Oct 27th, 2007 by Martin Lee
The first speaker of the day was Dr Dolf de Ross, chairman of Property Ventures Limited. Here are some of the points he bought up.
- Readers are leaders. He who does not read has no advantage over he who don’t know how to read.
- When you invest in property, you have to consider the global market. The best time to buy is when the market is down, not when it’s booming.
- You can buy property for a lot less than it’s worth (due to various circumstances of the owners).
- In a property auction without a reserve price, statistics have shown that you can get 40% higher than one with a reserve price.
- Dr Dolf prefers to invest in commercial property because the property taxes, insurance and maintenance are borne by the renters. The length of the lease is also longer. Once you buy a commercial property, you never have to worry about selling it.
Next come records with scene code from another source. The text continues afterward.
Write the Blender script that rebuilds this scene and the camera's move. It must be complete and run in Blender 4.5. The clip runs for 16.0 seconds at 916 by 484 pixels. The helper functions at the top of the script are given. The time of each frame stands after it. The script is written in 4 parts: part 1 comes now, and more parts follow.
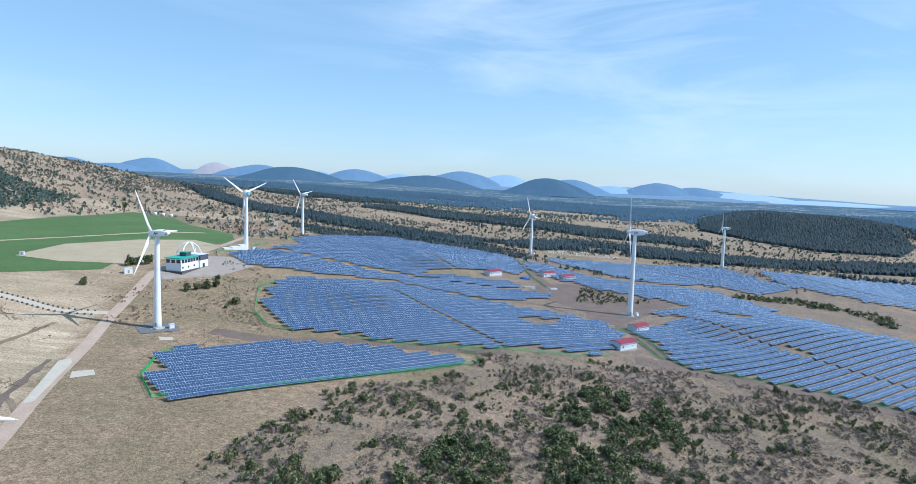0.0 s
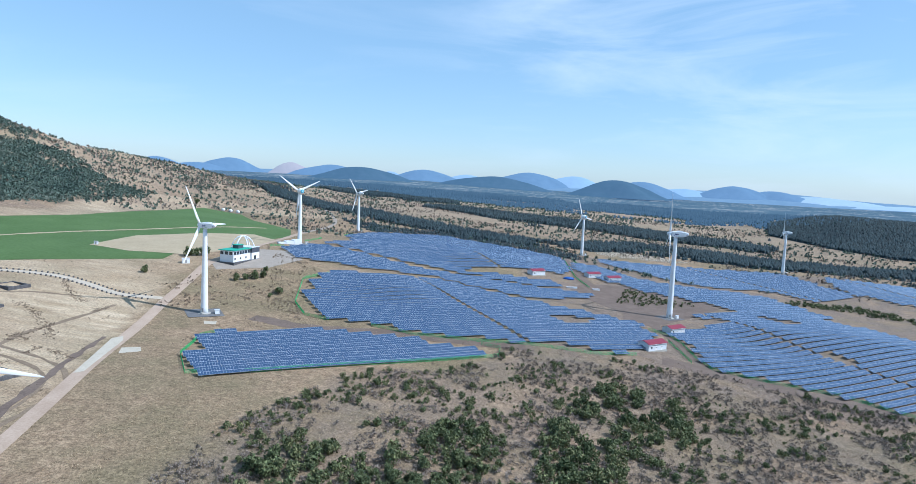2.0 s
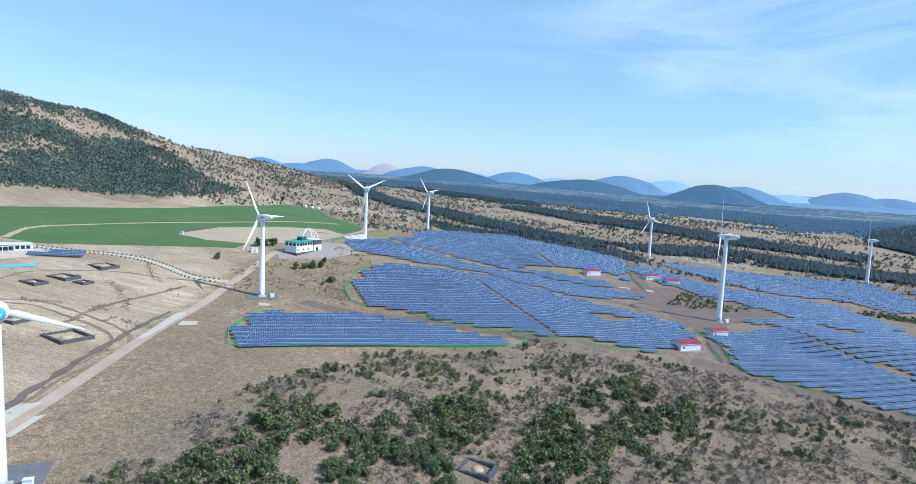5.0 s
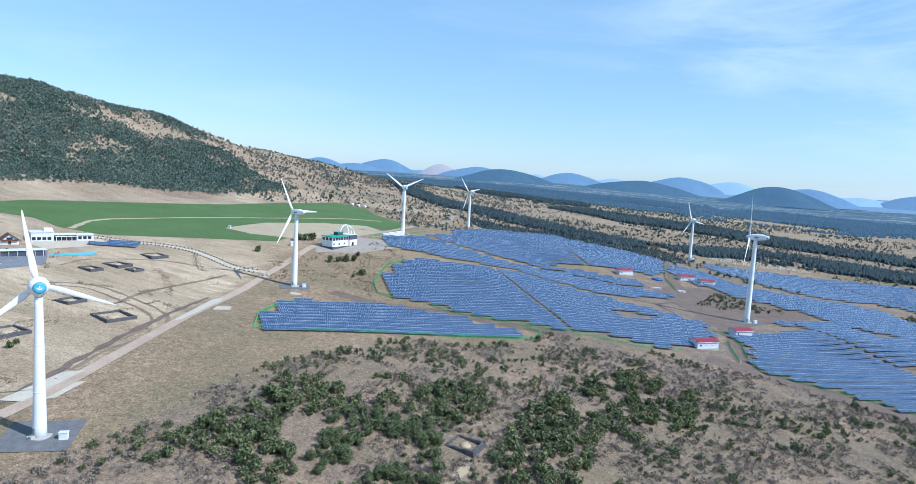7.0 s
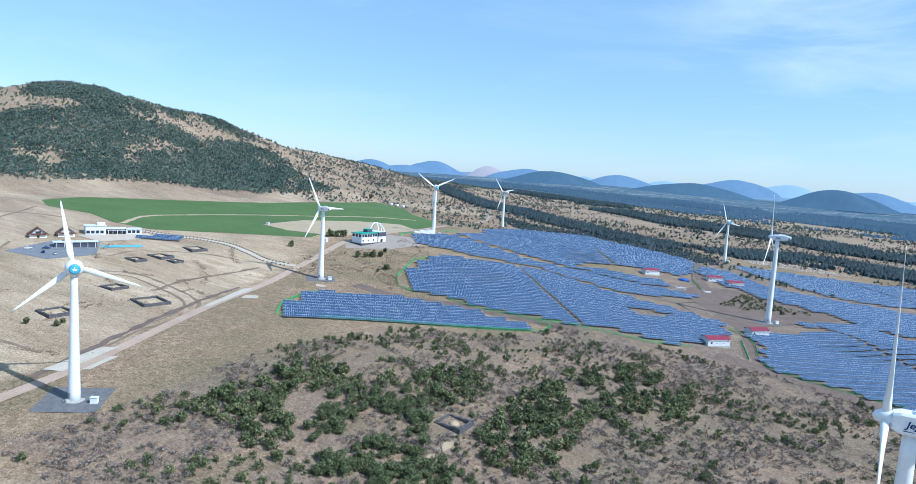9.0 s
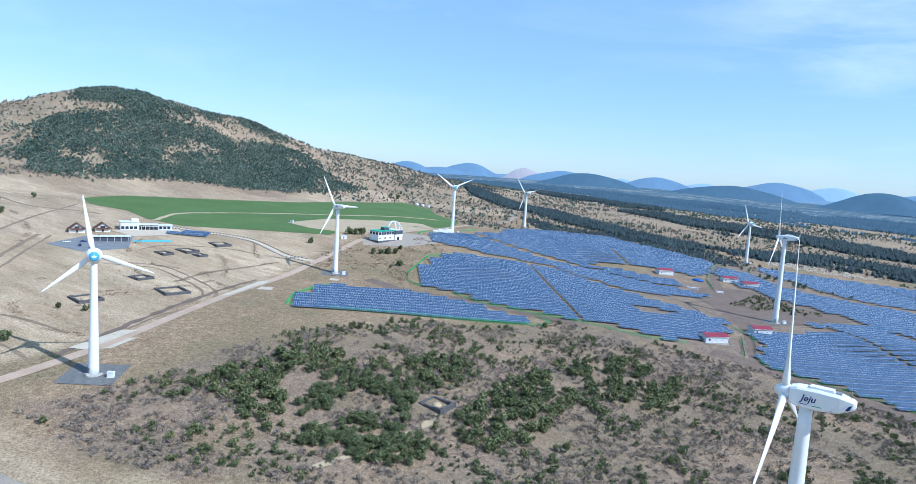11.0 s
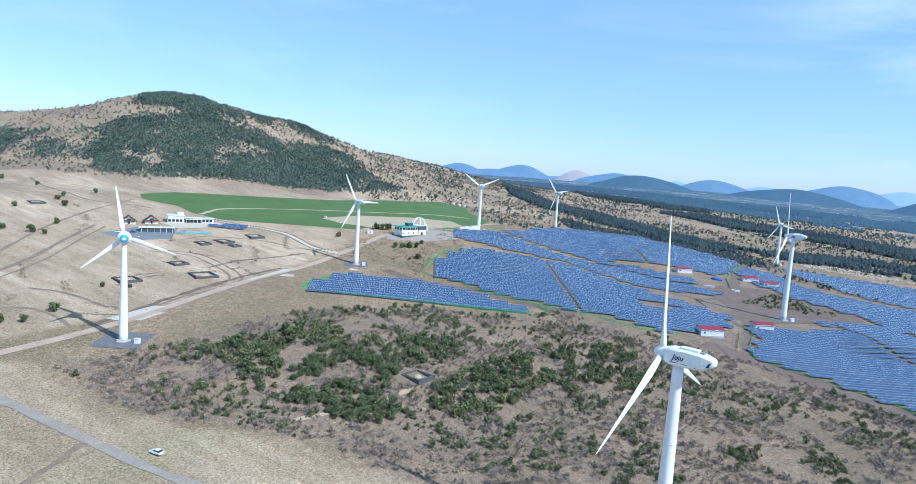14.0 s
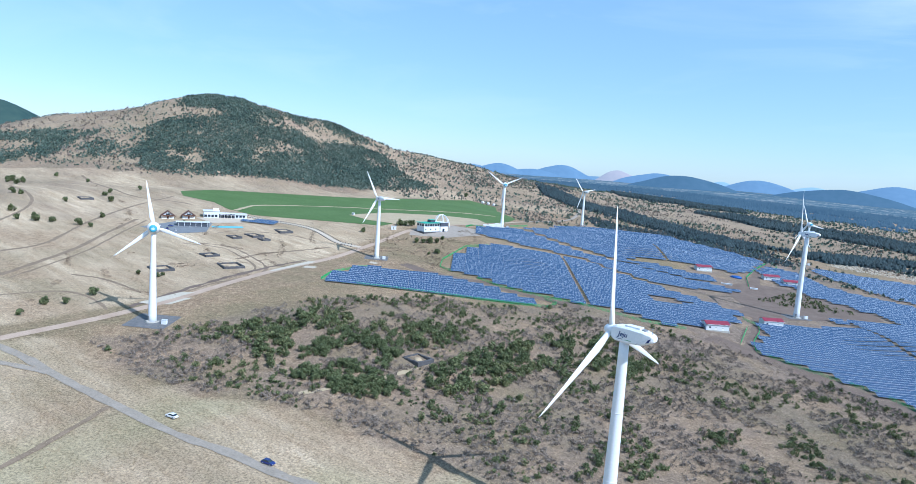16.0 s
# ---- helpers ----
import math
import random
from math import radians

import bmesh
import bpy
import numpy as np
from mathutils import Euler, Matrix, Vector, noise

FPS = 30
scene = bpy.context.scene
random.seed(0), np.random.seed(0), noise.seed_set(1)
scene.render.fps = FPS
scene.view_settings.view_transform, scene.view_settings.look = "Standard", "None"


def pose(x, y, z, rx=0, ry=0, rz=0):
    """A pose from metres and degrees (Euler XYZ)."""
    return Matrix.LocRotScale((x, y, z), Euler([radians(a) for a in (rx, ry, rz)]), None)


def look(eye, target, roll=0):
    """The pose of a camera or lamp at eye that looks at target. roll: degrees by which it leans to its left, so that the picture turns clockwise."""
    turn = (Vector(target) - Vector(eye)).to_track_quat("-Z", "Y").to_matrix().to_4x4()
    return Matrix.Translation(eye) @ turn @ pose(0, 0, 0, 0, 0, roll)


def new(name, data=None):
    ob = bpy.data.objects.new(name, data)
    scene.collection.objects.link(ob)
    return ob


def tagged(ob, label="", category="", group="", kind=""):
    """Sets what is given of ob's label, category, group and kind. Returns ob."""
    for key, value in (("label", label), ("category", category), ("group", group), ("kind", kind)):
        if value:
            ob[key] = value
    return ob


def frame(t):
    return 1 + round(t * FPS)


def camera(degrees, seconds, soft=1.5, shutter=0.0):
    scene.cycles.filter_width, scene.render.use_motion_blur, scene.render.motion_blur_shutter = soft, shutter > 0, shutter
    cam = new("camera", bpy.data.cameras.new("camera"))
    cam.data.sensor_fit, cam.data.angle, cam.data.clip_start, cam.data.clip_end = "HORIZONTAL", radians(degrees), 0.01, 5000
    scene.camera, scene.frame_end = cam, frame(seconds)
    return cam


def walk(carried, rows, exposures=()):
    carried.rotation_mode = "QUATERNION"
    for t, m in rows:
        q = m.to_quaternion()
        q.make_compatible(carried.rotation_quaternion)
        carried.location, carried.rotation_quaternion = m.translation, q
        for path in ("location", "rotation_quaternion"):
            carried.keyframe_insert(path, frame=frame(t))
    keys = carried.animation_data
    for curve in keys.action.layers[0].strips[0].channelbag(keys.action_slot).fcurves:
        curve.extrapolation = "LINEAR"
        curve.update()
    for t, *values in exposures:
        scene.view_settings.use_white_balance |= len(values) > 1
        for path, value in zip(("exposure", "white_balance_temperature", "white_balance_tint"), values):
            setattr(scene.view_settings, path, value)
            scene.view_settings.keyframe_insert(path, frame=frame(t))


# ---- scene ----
cam = camera(71.1, 16.0, soft=0.65)
METRES, EYE, TILT, LEAN, TURN = 209.2, 100.0, 0.0, 0.0, 0.0
ROWS = [
    (0.0, 0.0, 0.0, 0.0, 0.23, -5.59, -2.32),
    (0.5, 0.0267, -0.0122, 0.0002, 1.67, -5.65, -2.49),
    (1.0, 0.054, -0.0247, 0.0, 3.46, -5.7, -2.6),
    (1.5, 0.081, -0.0368, -0.0003, 5.05, -5.73, -2.74),
    (2.0, 0.109, -0.0487, -0.0006, 6.52, -5.77, -2.8),
    (2.5, 0.1369, -0.06, -0.0007, 7.97, -5.8, -2.9),
    (3.0, 0.165, -0.0711, -0.0007, 9.33, -5.84, -2.99),
    (3.5, 0.1932, -0.0817, -0.0012, 10.82, -5.89, -3.07),
    (4.0, 0.222, -0.0925, -0.0014, 12.29, -5.93, -3.17),
    (6.5, 0.3672, -0.1429, -0.0035, 18.73, -6.16, -3.55),
    (7.0, 0.3973, -0.1527, -0.0033, 20.08, -6.24, -3.61),
    (7.5, 0.4272, -0.1624, -0.0043, 21.38, -6.28, -3.67),
    (8.0, 0.4573, -0.1718, -0.0046, 22.57, -6.32, -3.69),
    (8.5, 0.4876, -0.1804, -0.005, 23.65, -6.33, -3.72),
    (9.0, 0.518, -0.1883, -0.005, 24.61, -6.35, -3.74),
    (11.5, 0.6717, -0.2235, -0.006, 28.96, -6.39, -3.87),
    (12.0, 0.7036, -0.2298, -0.0069, 29.89, -6.4, -3.9),
    (12.5, 0.7353, -0.2354, -0.0077, 30.67, -6.42, -3.94),
    (13.0, 0.768, -0.2414, -0.0078, 31.47, -6.45, -3.97),
    (13.5, 0.8005, -0.2471, -0.0084, 32.27, -6.46, -4.01),
    (14.0, 0.8328, -0.2527, -0.0084, 33.08, -6.53, -4.03),
    (14.5, 0.865, -0.2582, -0.0088, 33.79, -6.55, -4.03),
    (15.0, 0.896, -0.2631, -0.0095, 34.63, -6.59, -4.03),
    (15.5, 0.9269, -0.268, -0.0097, 35.65, -6.67, -4.02),
    (16.0, 0.9579, -0.2725, -0.0098, 36.82, -6.77, -4.05),
]
walk(cam, [(t, pose(0, 0, EYE, TILT, LEAN, TURN) @ pose(METRES * x, METRES * y, METRES * z, 90 + pitch, roll, yaw)) for t, x, y, z, yaw, pitch, roll in ROWS],
     exposures=[(0.0, 0.37, 5400, 10.5), (5.0, 0.41, 5330, 10.5), (16.0, 0.47, 5190, 10)])


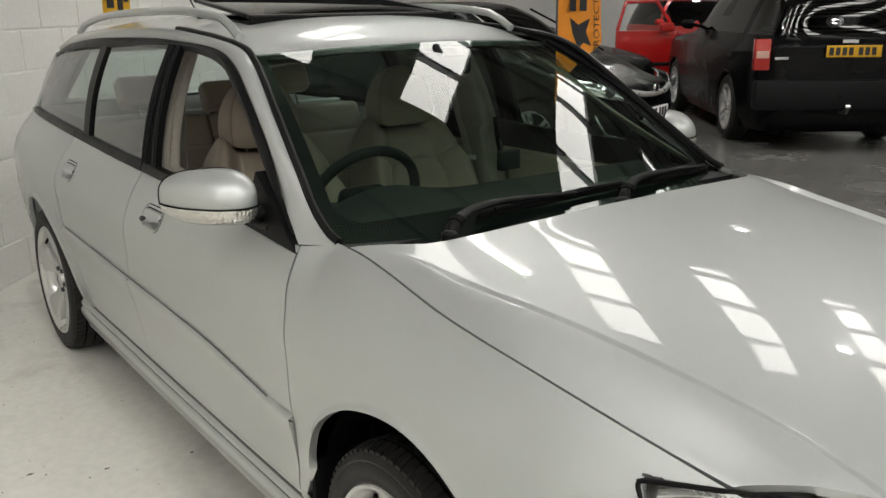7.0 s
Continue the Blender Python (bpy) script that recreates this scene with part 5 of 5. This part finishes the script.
    for s in (-1, 1):
        for y in (0, base):
            mm = pose(s * (width / 2 - 0.11), y, wheel_r) @ Matrix.Diagonal((s, 1, 1, 1))
            k = wheel_r / 0.315
            ty = lathe("wheel", [(0.222 * k, -0.1), (0.29 * k, -0.1), (0.315 * k, -0.07), (0.315 * k, 0.07), (0.29 * k, 0.1), (0.228 * k, 0.098), (0.222 * k, 0.09)], TYRE, root, n=40, m=mm)
            lathe("rim", [(0.2 * k, -0.08), (0.2 * k, 0.06), (0.215 * k, 0.09), (0.226 * k, 0.096), (0.21 * k, 0.094)], ALLOY, ty, n=40, m=mm)
            lathe("brake_disc", [(0.01, 0.0), (0.19 * k, 0.0)], DARK, ty, n=24, m=mm)
            M = np.array(mm)
            for q in range(5):
                for off in (-0.16, 0.16):
                    t = 2 * math.pi * q / 5 + off
                    rg2 = []
                    for r, hw, h in ((0.03, 0.012, 0.075), (0.1, 0.015, 0.08), (0.215 * k, 0.02, 0.088)):
                        t2 = t * 1.0
                        rg2.append([M[:3, :3] @ np.array((hh, r * math.cos(t2) - w_ * math.sin(t2), r * math.sin(t2) + w_ * math.cos(t2))) + M[:3, 3] for w_, hh in ((-hw, h - 0.03), (-hw * 0.7, h), (hw * 0.7, h), (hw, h - 0.03))])
                    loft("spoke", rg2, ALLOY, ty)
            lathe("hub", [(0.045, 0.05), (0.045, 0.082), (0.001, 0.086)], ALLOY, ty, n=20, m=mm)
        mo = loft("door_mirror", tube_rings([(s * (width / 2 - 0.12), ws + 0.55, belt + 0.05), (s * (width / 2 + 0.0), ws + 0.53, belt + 0.075), (s * (width / 2 + 0.03), ws + 0.53, belt + 0.08), (s * (width / 2 + 0.12), ws + 0.545, belt + 0.085), (s * (width / 2 + 0.15), ws + 0.56, belt + 0.085)], [0.025, 0.03, 0.075, 0.07, 0.03], 14, squash=0.8), paint, root)
    return root


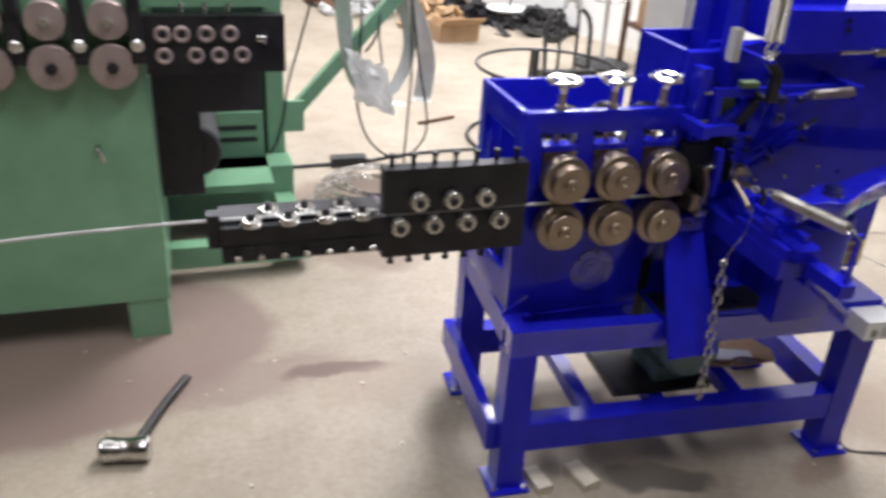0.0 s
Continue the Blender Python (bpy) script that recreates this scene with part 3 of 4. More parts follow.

- He wouldn’t buy leasehold property.
- There’s no capital gains tax in New Zealand.
- Property needs less monitoring compared to shares, futures and currency trading. Because Dr Dolf is going to hold it long term with no intention to sell, he doesn’t even need to monitor the valuation.
- Dr Dolf believes that real estate investing is easier to learn. Pick a random group of 100 people for him to train in real estate and another group of 100 for Warren Buffett to train in investing, he contents that his group of 100 will do better than Warren Bufett’s at the end of ten years.